PROBLEM STATEMENT: In the material below, count the lines with the word "this" and state that number only.

── DATA SHOWN ──

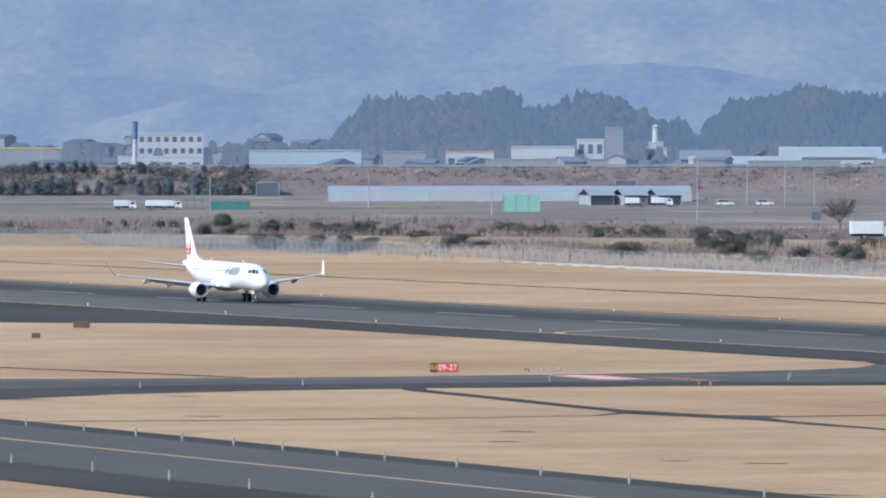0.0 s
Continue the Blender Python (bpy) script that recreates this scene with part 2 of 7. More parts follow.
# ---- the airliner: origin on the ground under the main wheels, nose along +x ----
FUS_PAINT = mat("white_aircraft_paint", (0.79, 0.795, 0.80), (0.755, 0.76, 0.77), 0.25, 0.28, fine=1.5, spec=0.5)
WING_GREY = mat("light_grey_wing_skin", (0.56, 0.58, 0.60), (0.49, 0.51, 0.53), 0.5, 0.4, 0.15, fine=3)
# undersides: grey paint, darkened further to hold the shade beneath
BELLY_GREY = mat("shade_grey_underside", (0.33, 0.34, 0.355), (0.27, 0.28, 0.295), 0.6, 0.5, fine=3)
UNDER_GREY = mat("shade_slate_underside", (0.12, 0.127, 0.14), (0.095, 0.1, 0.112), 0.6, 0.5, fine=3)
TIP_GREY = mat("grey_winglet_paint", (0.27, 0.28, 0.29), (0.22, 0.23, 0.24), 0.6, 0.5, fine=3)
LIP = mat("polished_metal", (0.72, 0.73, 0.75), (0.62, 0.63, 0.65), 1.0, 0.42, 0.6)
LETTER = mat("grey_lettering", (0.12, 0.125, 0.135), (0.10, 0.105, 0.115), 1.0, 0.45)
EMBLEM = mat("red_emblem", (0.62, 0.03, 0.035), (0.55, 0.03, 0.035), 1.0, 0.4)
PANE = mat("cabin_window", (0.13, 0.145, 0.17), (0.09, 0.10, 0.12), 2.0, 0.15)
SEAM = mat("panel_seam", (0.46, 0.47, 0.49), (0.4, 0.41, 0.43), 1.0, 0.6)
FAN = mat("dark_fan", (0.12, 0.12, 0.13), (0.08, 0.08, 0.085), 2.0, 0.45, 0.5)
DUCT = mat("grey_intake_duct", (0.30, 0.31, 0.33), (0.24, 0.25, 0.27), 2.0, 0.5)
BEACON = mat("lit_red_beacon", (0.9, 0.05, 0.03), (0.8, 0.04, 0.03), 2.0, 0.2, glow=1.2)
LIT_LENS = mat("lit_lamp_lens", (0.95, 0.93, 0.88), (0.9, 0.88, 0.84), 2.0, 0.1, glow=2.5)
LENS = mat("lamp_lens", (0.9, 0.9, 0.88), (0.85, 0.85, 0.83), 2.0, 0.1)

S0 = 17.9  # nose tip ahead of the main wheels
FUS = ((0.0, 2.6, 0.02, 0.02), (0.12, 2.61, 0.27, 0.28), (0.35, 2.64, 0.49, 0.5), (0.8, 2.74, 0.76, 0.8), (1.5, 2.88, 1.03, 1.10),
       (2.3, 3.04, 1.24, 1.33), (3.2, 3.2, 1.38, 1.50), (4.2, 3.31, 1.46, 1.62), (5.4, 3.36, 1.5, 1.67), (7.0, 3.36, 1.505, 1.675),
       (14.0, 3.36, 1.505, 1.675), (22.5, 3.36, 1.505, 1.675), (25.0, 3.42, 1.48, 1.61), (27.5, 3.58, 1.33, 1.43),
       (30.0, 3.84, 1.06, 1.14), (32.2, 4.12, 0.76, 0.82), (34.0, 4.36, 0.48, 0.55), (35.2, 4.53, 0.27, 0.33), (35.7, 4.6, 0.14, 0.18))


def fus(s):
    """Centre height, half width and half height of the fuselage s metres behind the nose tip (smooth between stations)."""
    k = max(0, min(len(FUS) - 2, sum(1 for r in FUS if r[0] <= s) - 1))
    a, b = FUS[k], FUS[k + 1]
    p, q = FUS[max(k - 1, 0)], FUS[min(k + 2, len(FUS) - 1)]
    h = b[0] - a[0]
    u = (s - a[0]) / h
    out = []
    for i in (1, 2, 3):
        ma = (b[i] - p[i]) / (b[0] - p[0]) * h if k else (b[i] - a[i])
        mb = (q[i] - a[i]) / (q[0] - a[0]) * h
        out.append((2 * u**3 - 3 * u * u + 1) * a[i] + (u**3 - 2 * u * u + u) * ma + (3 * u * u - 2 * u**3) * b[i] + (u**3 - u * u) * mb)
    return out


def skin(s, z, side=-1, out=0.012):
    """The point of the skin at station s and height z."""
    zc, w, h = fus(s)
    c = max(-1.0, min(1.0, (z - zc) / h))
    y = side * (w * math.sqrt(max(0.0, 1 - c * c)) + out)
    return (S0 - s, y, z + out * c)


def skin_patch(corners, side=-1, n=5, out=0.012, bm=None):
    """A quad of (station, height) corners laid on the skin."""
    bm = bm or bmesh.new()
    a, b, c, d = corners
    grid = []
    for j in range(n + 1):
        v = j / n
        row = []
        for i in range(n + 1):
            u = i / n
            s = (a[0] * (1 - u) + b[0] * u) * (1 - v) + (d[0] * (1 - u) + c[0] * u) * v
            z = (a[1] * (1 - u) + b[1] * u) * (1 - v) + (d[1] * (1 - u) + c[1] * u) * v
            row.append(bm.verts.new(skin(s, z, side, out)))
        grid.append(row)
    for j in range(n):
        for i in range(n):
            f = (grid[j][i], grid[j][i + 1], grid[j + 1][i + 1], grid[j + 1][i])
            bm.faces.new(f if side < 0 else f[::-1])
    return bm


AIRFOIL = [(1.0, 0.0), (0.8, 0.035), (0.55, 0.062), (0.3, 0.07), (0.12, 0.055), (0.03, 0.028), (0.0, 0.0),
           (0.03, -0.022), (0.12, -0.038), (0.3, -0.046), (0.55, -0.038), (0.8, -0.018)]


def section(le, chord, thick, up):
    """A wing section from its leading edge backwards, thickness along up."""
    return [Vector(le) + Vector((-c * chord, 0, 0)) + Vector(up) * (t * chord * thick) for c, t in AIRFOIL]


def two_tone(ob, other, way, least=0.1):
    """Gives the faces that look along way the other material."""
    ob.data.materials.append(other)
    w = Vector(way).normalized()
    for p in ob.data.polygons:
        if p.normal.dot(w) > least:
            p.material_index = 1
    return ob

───
── DATA SHOWN ──

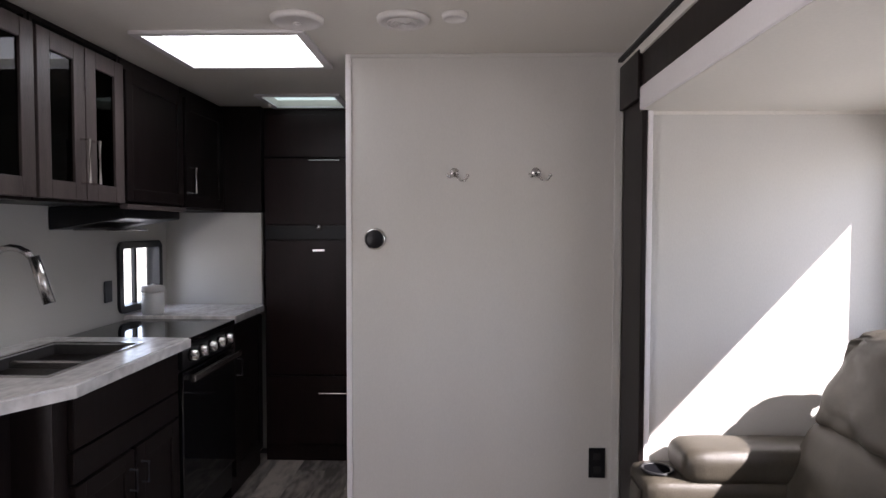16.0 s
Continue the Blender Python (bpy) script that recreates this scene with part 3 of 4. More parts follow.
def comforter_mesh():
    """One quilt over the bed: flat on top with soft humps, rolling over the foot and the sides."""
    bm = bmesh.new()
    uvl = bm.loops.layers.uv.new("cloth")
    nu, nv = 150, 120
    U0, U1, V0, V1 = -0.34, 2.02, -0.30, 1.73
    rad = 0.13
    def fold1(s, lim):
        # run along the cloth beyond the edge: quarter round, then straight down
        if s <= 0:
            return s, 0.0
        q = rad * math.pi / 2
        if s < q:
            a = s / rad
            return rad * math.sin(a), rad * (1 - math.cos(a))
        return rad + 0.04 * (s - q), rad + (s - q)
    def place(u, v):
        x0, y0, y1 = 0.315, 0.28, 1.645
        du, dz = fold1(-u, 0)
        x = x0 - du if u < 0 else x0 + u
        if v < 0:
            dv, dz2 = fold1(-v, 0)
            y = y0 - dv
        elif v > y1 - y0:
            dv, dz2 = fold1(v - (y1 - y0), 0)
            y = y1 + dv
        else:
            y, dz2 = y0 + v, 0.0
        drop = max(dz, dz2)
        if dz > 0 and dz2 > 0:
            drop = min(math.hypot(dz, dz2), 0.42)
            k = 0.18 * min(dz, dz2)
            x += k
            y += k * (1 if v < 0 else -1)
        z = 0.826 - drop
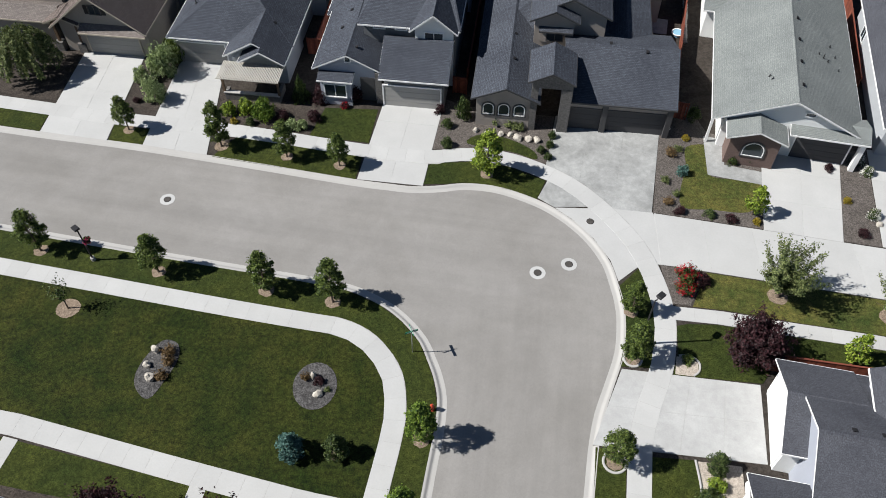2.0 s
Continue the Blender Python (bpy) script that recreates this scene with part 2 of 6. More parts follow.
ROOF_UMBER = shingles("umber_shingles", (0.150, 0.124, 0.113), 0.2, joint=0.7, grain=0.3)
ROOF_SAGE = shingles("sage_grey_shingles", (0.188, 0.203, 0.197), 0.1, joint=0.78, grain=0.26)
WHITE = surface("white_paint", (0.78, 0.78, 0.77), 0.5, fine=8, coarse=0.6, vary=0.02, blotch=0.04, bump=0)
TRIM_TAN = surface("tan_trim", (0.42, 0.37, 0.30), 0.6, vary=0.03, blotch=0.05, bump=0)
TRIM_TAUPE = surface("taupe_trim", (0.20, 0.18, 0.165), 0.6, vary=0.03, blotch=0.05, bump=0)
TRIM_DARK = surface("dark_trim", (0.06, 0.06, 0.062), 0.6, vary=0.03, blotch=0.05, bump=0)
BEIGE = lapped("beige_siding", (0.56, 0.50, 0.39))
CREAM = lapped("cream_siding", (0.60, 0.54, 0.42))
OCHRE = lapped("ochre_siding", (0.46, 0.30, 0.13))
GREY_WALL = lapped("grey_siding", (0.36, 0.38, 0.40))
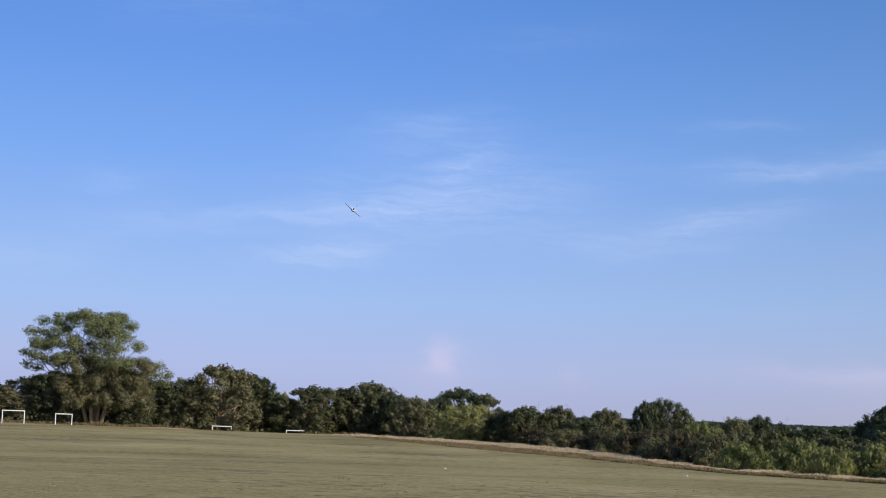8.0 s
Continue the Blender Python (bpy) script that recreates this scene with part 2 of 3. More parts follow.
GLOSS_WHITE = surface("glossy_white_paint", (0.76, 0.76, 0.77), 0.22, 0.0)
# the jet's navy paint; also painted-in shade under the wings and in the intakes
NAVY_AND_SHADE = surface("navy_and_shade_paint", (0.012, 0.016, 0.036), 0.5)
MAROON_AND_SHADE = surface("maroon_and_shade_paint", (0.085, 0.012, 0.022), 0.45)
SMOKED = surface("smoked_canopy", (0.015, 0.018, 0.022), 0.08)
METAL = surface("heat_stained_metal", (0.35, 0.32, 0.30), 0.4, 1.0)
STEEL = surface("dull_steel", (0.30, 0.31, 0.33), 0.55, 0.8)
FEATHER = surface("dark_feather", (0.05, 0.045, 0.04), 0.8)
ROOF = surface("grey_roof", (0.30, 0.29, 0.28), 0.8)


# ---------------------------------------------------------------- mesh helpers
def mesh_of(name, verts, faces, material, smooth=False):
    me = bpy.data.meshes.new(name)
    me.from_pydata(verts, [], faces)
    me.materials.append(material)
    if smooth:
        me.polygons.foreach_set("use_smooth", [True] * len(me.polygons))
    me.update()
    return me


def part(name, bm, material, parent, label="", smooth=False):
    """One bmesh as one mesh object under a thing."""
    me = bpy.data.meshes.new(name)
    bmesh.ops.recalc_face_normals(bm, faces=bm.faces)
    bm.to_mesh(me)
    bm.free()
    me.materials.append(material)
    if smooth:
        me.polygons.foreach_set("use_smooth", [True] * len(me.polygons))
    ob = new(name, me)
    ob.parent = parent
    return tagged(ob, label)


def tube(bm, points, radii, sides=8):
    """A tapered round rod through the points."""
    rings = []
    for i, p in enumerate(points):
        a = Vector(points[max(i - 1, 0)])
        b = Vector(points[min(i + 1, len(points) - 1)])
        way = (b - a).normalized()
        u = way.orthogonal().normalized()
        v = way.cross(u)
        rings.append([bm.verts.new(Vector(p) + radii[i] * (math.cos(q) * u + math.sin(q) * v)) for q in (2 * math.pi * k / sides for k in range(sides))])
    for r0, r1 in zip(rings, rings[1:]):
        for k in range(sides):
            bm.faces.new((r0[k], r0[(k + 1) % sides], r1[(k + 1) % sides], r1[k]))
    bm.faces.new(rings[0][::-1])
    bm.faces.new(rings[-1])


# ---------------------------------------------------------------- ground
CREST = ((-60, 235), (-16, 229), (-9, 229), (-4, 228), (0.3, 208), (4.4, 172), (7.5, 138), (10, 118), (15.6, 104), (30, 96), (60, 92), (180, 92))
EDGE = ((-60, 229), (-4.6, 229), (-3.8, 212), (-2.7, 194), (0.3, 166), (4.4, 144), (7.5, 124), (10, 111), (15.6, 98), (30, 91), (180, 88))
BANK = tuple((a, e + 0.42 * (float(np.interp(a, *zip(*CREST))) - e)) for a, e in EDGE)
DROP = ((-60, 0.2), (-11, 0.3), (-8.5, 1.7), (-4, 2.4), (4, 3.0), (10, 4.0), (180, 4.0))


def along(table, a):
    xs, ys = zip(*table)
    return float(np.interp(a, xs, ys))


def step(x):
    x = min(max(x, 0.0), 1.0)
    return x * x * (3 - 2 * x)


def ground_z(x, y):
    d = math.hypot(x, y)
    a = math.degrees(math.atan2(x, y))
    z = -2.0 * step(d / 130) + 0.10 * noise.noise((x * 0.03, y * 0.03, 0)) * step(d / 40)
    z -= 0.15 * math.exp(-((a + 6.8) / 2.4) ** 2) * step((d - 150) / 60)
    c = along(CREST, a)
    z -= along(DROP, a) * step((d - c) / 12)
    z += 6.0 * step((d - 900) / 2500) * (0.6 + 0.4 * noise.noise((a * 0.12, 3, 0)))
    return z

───

WRITTEN RESPONSE: 4